◆ **Work instructions**
Go through the listing below and gather every line with the word "that".

◆ **Record list**
########################################

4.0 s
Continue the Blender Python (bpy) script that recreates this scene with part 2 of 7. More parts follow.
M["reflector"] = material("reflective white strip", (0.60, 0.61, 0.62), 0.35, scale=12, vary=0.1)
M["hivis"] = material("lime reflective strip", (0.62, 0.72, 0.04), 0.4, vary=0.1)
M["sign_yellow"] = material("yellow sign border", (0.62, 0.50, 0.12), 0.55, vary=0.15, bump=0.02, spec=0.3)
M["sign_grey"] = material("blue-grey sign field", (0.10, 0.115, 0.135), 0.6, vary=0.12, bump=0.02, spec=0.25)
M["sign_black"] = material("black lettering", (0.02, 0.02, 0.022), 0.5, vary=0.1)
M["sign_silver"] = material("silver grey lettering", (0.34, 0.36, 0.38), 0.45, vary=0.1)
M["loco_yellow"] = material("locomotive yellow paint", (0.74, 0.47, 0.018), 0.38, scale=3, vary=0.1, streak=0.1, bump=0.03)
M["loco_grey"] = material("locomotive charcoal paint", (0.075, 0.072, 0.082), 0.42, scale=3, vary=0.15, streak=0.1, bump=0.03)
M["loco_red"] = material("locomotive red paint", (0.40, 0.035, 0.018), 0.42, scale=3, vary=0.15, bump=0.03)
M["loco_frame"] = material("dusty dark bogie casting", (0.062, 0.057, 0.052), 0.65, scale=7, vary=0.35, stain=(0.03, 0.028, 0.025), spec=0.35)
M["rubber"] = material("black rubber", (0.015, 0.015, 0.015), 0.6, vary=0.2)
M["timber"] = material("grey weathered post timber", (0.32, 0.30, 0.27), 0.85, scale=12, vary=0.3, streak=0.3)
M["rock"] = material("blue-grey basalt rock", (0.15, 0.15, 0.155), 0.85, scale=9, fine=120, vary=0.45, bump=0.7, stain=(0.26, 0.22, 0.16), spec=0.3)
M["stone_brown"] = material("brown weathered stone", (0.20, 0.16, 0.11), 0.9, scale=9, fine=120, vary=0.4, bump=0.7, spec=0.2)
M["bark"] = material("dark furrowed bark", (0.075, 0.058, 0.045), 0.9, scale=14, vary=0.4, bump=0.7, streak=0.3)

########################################

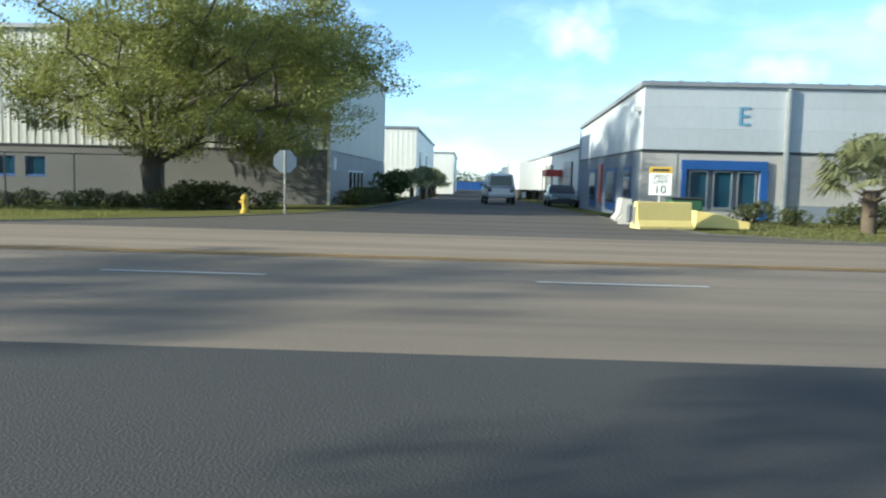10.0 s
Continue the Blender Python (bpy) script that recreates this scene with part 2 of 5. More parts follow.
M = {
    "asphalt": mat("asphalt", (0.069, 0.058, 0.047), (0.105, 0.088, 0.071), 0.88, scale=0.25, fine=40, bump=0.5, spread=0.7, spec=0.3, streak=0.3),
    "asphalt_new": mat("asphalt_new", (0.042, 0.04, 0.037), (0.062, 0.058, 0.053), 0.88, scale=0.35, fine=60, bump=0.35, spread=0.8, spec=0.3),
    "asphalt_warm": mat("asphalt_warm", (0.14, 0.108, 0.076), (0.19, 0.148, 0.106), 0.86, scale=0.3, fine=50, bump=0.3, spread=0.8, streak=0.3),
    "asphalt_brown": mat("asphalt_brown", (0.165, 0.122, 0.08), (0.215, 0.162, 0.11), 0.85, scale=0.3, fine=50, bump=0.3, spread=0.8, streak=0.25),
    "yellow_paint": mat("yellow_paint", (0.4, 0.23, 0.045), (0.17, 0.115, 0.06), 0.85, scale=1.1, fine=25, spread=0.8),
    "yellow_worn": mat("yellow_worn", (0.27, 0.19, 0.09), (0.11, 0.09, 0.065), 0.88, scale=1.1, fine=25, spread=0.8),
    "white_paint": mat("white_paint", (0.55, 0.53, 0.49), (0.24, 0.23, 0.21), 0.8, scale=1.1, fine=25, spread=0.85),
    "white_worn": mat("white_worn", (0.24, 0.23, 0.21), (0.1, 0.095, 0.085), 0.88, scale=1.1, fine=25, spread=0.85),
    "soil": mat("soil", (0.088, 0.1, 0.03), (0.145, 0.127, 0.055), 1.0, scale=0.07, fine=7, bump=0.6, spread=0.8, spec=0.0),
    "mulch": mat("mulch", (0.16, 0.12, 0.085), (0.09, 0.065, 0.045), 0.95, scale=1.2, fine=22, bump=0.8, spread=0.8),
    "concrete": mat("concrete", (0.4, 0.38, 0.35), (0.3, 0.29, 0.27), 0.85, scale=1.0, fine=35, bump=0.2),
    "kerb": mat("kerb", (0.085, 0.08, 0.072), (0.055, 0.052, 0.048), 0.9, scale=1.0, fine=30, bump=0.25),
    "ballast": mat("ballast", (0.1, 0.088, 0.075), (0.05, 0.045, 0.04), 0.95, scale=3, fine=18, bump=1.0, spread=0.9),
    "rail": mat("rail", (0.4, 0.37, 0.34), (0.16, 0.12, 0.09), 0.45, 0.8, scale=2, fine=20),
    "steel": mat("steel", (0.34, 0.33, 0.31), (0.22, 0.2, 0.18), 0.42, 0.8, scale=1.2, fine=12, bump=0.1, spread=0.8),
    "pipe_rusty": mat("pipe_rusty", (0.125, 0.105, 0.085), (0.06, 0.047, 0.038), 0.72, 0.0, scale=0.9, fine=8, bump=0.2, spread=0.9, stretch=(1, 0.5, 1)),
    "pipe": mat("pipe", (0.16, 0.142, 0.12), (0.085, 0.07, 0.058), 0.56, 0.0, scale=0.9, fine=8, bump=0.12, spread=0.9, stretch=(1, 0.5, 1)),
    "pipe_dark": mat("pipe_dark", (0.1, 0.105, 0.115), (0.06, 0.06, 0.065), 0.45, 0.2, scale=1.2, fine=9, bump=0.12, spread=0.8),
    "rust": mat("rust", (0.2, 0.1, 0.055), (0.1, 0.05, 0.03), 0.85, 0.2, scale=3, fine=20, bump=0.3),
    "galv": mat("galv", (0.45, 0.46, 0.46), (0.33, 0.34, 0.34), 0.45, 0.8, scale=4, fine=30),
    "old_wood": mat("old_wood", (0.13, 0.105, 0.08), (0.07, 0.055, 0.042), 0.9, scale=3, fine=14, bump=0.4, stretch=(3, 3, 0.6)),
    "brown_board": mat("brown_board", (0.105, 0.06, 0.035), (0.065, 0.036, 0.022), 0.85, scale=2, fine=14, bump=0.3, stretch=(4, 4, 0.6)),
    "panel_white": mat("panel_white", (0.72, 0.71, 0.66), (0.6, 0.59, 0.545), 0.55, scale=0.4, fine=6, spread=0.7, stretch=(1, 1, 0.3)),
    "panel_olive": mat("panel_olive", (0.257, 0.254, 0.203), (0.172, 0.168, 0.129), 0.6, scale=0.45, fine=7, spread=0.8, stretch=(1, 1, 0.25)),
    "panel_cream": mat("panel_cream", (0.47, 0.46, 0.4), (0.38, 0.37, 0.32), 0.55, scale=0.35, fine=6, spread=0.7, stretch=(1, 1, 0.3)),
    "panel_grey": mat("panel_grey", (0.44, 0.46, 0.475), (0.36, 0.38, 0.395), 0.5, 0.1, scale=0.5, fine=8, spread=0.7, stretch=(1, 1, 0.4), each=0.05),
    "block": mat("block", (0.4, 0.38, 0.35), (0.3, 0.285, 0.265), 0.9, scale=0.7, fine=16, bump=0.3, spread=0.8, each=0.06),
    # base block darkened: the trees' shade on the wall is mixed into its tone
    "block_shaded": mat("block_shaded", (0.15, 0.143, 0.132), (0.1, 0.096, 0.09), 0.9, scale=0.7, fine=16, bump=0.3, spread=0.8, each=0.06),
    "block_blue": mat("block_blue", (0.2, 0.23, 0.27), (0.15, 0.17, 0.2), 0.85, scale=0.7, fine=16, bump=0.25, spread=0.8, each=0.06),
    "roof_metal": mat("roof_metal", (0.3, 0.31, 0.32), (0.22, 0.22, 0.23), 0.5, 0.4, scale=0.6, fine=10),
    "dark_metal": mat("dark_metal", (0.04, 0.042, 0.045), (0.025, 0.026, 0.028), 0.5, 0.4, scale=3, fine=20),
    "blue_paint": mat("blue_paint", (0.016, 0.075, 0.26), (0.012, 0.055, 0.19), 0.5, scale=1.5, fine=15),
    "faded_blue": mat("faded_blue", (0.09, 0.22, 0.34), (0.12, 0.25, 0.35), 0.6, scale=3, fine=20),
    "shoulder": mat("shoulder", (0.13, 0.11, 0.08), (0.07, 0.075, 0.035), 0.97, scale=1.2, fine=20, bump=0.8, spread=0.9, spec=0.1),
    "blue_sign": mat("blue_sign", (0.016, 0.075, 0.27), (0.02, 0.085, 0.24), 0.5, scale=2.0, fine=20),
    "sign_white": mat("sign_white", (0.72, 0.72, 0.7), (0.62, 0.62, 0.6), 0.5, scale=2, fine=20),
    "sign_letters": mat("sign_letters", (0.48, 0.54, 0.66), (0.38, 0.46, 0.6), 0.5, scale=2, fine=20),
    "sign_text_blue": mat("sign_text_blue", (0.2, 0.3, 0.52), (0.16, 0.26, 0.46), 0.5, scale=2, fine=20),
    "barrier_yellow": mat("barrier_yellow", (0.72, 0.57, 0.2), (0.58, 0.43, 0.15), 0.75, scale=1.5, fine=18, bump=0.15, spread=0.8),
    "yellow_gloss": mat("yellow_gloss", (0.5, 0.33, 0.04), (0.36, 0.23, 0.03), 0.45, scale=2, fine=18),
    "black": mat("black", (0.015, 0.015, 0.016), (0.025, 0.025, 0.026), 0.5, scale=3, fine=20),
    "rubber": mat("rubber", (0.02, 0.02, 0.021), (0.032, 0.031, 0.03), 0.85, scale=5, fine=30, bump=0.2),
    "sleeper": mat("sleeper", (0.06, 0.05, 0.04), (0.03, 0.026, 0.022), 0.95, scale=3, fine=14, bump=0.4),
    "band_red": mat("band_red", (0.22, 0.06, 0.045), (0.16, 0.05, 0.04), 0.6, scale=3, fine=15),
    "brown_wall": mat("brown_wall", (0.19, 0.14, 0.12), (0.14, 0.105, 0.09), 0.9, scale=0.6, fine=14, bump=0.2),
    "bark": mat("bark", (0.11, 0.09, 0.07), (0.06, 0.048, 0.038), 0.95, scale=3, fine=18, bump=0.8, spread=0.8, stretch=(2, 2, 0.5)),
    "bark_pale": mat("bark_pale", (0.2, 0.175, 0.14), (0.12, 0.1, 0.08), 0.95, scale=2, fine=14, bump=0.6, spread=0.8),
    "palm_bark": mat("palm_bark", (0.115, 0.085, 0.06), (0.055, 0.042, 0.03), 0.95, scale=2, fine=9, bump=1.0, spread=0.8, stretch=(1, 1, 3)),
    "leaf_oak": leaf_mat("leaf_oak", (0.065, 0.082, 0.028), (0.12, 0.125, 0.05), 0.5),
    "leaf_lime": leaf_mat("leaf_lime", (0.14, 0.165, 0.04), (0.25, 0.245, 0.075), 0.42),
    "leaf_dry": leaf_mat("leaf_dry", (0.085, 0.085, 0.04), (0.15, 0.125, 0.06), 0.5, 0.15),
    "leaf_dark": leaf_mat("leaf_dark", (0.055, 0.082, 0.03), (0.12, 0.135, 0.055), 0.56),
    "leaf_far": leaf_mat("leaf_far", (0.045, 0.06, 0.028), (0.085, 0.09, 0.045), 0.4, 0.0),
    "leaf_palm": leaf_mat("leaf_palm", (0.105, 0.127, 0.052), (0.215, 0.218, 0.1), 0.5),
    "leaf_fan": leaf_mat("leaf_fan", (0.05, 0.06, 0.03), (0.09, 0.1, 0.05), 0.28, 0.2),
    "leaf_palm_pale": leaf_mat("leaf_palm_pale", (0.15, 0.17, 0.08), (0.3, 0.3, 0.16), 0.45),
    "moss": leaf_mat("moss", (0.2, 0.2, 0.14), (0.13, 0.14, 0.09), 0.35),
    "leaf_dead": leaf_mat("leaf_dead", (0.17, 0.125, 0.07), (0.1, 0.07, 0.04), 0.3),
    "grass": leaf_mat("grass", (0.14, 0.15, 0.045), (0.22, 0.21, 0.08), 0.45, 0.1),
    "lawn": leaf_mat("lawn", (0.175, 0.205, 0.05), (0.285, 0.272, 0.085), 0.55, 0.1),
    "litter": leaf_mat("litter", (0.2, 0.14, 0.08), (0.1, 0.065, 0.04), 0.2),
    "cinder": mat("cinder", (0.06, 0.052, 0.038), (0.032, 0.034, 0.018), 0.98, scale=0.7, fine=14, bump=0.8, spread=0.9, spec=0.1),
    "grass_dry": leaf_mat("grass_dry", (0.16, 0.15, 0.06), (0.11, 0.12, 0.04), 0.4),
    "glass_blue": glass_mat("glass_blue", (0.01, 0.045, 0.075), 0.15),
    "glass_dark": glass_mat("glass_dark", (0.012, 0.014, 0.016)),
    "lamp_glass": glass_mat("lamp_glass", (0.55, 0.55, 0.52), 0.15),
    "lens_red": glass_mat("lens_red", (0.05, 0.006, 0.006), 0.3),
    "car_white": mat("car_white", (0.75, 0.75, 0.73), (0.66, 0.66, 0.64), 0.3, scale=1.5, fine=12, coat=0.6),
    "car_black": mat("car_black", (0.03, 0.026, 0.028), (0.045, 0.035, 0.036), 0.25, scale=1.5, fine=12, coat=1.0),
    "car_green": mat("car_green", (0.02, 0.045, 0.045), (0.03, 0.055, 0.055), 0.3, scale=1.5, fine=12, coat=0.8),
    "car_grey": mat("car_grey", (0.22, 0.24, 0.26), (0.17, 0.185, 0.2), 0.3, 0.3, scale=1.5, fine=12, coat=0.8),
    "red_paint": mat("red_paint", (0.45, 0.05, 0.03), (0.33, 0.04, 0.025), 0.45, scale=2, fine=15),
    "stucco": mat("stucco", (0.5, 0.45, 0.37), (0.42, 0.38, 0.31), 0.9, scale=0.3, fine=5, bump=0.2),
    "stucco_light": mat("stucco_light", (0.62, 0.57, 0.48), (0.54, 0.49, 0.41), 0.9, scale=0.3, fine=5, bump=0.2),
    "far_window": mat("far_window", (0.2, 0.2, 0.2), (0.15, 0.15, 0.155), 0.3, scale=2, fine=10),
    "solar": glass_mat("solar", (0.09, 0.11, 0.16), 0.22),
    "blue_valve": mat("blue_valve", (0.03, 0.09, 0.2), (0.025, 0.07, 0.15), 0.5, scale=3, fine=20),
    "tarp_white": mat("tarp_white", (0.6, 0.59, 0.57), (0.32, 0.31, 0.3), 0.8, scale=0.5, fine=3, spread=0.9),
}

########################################

◆ **Answer in full**
Continue the Blender Python (bpy) script that recreates this scene with part 2 of 7. More parts follow.
Continue the Blender Python (bpy) script that recreates this scene with part 2 of 5. More parts follow.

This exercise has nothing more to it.